** BEGIN Material supplied **
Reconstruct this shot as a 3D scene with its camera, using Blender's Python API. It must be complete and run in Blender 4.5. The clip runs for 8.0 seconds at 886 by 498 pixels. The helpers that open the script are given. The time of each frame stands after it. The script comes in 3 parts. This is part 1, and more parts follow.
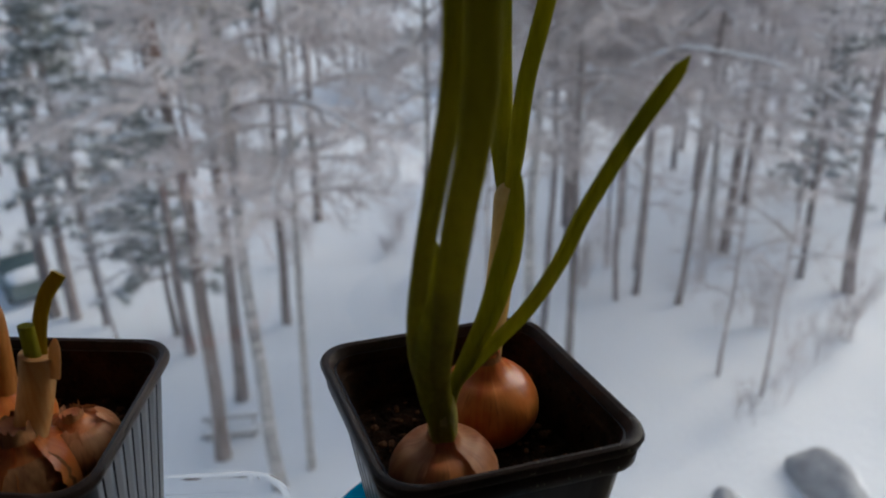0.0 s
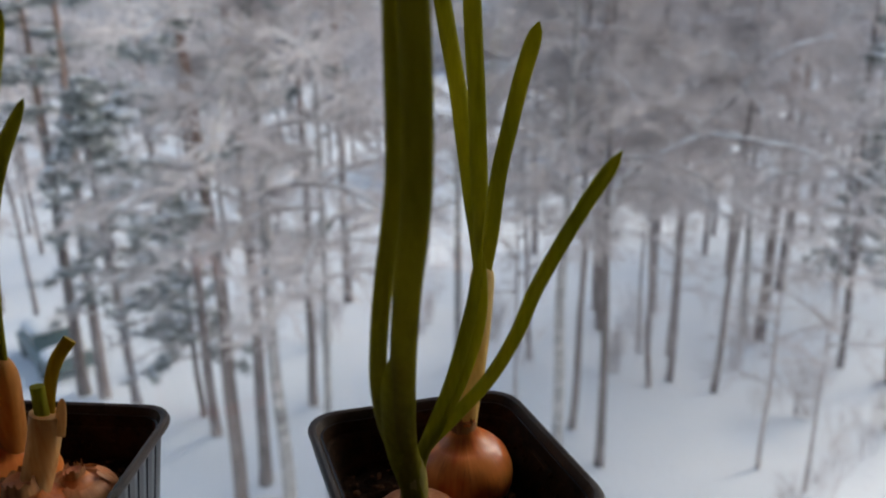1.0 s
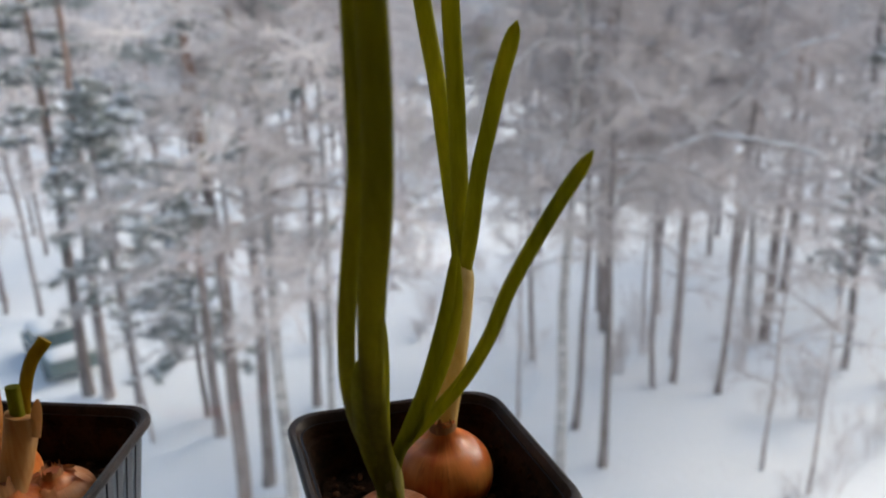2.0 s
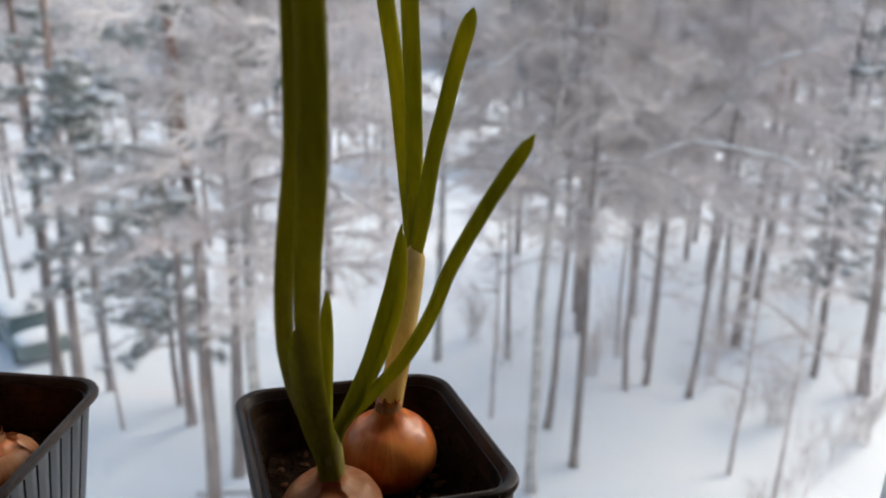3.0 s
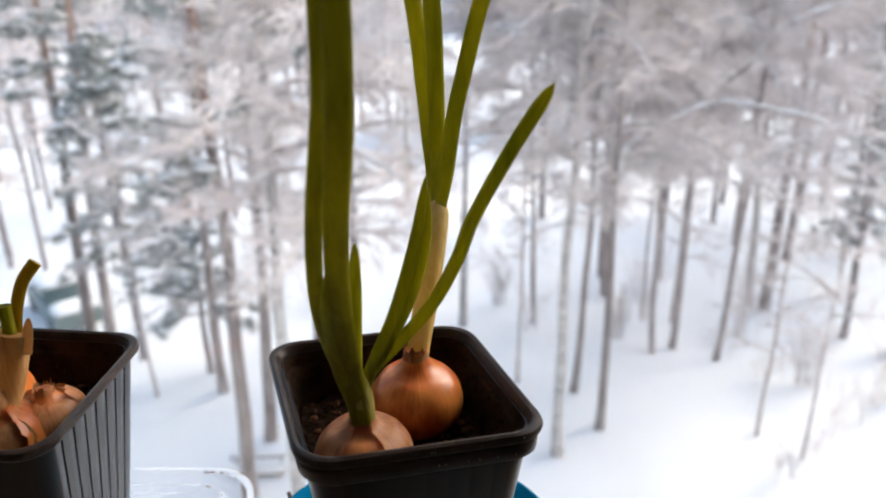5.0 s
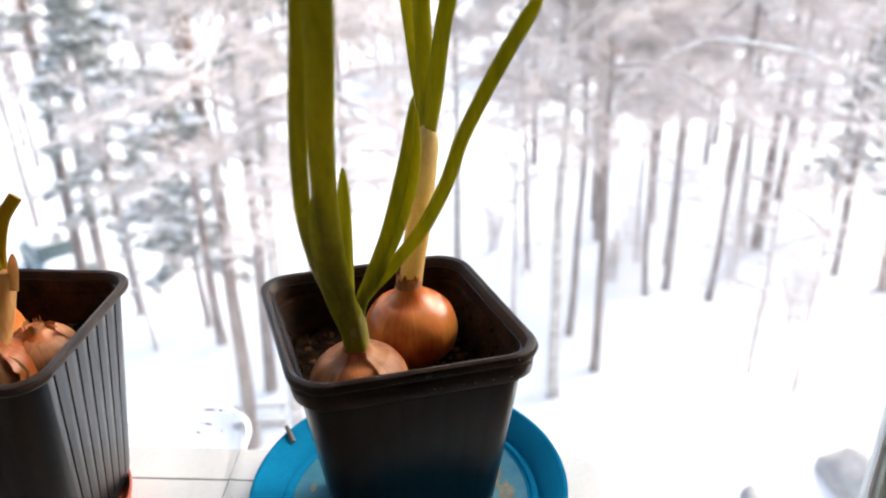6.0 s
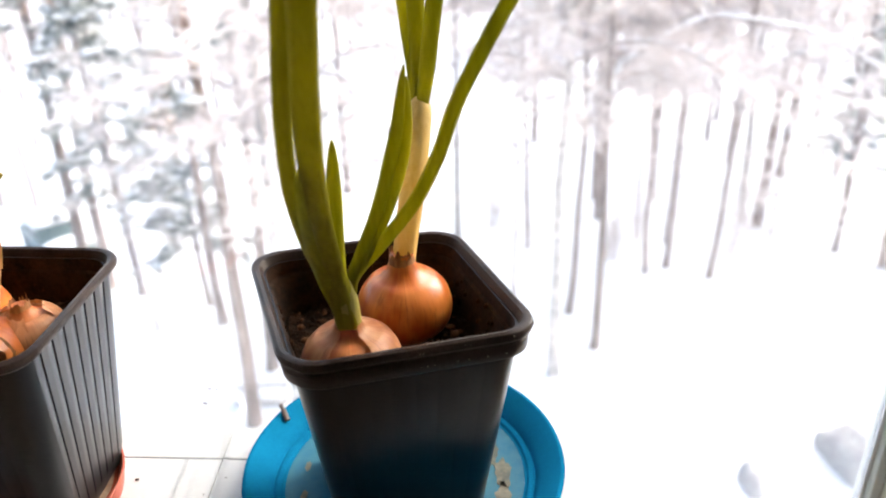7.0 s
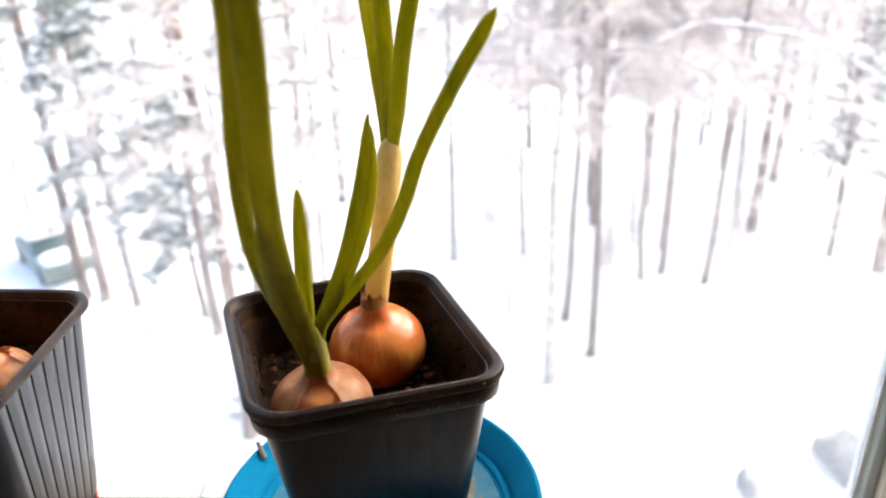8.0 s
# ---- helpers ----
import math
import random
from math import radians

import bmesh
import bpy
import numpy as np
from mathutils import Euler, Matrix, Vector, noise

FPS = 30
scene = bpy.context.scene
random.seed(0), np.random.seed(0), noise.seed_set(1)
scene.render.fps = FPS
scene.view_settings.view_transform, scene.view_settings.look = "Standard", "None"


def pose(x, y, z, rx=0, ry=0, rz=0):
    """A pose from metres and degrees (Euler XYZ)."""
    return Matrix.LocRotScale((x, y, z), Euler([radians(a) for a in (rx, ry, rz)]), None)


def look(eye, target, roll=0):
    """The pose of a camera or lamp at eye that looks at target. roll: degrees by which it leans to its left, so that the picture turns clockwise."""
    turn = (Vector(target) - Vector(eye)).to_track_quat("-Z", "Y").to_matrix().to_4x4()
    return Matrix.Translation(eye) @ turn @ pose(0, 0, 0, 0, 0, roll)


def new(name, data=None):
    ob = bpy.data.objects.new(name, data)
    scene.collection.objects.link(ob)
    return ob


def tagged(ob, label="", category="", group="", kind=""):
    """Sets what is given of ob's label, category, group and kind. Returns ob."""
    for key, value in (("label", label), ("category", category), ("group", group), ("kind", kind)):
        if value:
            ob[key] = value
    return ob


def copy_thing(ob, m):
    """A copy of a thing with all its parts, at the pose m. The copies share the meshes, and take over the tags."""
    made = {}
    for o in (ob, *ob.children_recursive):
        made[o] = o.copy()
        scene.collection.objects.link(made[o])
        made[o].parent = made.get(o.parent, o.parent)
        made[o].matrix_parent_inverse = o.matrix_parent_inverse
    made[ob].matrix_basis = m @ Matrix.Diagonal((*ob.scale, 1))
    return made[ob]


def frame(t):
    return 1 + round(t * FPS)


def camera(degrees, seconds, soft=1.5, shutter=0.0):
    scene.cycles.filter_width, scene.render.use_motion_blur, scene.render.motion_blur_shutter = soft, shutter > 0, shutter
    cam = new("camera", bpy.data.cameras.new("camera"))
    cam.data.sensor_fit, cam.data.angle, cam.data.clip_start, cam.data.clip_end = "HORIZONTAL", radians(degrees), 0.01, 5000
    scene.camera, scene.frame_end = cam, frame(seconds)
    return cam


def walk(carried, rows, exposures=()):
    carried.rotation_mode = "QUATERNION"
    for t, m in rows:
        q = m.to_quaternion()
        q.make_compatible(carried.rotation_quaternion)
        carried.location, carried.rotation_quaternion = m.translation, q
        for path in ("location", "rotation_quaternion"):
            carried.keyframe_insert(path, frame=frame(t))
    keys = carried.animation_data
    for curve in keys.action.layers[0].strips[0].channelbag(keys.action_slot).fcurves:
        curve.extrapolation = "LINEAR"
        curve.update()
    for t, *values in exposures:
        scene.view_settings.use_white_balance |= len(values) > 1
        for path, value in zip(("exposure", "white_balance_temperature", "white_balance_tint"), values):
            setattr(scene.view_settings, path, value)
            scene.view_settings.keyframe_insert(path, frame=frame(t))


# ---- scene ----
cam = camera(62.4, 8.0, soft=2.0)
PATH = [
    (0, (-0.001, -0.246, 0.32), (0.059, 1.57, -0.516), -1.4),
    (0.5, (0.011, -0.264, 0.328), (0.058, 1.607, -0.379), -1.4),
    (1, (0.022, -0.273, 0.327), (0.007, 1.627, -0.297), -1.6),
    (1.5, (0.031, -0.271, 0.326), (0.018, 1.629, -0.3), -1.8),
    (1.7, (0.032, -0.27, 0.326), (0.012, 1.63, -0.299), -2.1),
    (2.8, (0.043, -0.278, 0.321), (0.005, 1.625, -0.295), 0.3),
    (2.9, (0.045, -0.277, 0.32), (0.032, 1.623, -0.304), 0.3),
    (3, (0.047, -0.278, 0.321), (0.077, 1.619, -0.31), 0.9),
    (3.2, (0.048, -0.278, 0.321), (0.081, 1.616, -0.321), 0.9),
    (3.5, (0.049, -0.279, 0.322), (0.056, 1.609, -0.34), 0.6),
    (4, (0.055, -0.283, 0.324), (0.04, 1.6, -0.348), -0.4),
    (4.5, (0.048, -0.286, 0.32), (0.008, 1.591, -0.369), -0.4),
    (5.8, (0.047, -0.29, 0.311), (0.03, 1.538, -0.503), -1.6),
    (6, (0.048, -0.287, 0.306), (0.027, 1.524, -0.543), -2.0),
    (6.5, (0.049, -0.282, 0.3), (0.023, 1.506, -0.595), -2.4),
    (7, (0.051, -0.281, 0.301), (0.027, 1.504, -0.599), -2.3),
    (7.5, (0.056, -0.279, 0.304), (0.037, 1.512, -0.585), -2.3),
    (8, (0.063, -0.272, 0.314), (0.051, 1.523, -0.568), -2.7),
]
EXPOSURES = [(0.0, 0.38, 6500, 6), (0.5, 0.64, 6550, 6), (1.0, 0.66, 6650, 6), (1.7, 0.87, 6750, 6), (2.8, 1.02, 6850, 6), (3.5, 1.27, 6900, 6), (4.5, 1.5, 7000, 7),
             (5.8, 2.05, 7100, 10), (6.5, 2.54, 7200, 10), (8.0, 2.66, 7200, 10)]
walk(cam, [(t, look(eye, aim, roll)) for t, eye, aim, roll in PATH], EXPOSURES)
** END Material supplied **
** BEGIN Material supplied **
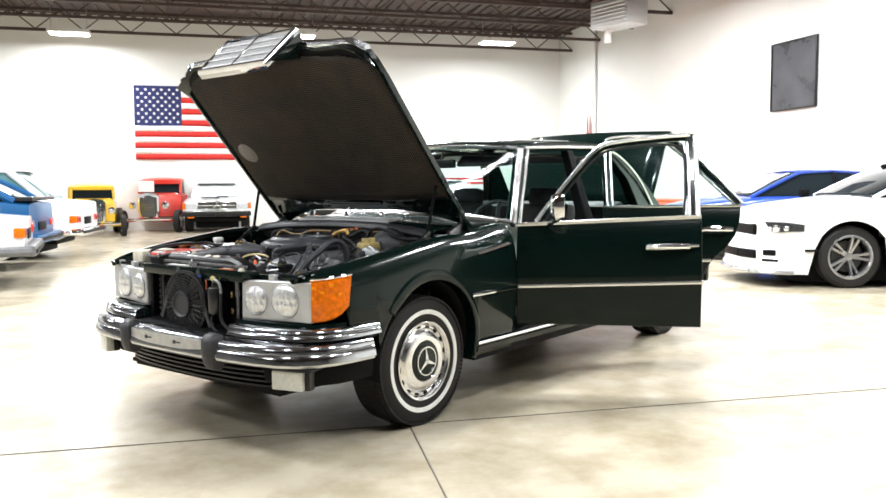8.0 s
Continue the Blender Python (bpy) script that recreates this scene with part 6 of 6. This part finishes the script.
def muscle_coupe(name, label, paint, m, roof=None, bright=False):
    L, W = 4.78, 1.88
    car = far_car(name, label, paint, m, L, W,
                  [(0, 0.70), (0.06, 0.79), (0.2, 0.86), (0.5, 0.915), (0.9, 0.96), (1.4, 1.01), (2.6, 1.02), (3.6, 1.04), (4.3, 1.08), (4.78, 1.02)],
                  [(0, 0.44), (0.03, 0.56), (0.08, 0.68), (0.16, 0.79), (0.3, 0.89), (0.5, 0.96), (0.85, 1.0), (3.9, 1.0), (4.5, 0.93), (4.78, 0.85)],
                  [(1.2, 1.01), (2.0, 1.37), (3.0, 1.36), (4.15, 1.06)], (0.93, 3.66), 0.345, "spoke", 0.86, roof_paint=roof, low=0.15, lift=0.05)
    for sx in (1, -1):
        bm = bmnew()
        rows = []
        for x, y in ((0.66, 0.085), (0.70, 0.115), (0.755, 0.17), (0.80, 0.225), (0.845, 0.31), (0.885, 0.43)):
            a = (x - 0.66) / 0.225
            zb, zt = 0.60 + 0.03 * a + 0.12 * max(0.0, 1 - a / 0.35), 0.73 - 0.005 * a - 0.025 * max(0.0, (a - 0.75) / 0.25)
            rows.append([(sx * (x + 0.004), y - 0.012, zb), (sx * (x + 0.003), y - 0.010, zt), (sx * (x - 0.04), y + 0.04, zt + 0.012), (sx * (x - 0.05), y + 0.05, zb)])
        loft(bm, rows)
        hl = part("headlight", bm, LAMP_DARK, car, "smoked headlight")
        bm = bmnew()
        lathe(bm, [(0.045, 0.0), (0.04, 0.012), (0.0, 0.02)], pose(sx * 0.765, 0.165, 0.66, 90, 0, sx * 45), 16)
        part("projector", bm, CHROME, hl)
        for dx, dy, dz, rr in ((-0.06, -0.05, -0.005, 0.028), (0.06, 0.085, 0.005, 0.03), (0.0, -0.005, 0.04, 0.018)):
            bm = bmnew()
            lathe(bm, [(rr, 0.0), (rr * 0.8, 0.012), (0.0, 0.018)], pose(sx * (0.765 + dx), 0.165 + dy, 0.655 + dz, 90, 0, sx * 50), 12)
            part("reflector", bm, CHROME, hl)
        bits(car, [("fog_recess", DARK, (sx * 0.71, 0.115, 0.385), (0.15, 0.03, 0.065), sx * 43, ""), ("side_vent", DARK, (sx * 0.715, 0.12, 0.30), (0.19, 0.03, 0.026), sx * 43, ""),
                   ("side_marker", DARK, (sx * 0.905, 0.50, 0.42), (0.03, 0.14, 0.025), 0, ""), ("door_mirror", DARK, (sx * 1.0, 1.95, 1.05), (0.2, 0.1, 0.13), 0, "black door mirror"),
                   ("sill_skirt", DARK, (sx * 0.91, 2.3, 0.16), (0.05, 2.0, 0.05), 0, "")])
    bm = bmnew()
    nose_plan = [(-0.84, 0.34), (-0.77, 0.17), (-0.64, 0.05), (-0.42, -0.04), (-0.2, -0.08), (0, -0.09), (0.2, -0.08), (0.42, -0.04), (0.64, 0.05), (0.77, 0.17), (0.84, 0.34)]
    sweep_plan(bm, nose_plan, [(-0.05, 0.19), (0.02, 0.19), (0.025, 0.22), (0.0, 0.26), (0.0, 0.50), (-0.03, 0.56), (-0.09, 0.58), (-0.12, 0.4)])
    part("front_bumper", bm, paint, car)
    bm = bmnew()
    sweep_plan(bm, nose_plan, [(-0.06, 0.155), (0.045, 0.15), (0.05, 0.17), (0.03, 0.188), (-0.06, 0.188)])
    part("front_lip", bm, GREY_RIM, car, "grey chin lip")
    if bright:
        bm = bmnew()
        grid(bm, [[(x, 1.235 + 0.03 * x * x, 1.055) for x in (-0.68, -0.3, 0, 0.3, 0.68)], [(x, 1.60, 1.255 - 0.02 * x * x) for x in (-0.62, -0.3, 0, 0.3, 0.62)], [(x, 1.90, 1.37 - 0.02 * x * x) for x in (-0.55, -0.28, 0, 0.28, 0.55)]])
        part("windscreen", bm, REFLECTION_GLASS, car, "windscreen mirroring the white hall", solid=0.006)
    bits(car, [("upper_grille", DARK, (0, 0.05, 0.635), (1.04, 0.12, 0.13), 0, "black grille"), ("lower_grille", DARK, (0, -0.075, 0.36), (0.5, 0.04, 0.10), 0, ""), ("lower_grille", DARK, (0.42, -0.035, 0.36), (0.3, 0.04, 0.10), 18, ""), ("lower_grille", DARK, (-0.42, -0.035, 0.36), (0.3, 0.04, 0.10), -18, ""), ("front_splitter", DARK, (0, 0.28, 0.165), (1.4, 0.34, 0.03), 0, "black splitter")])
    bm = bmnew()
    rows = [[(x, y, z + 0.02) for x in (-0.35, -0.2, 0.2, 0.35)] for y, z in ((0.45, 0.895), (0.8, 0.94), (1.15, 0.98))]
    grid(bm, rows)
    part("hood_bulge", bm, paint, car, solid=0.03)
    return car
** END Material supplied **
Given exercise ▸ Give again only the lines from the one bearing "radians(degrees), 0.01, 5000" through the one bearing "carried.location, carried.rotation_quaternion = m.translation, q", exactly as they stand.

Reply to the exercise ▸
    cam.data.sensor_fit, cam.data.angle, cam.data.clip_start, cam.data.clip_end = "HORIZONTAL", radians(degrees), 0.01, 5000
    scene.camera, scene.frame_end = cam, frame(seconds)
    return cam


def walk(carried, rows, exposures=()):
    carried.rotation_mode = "QUATERNION"
    for t, m in rows:
        q = m.to_quaternion()
        q.make_compatible(carried.rotation_quaternion)
        carried.location, carried.rotation_quaternion = m.translation, q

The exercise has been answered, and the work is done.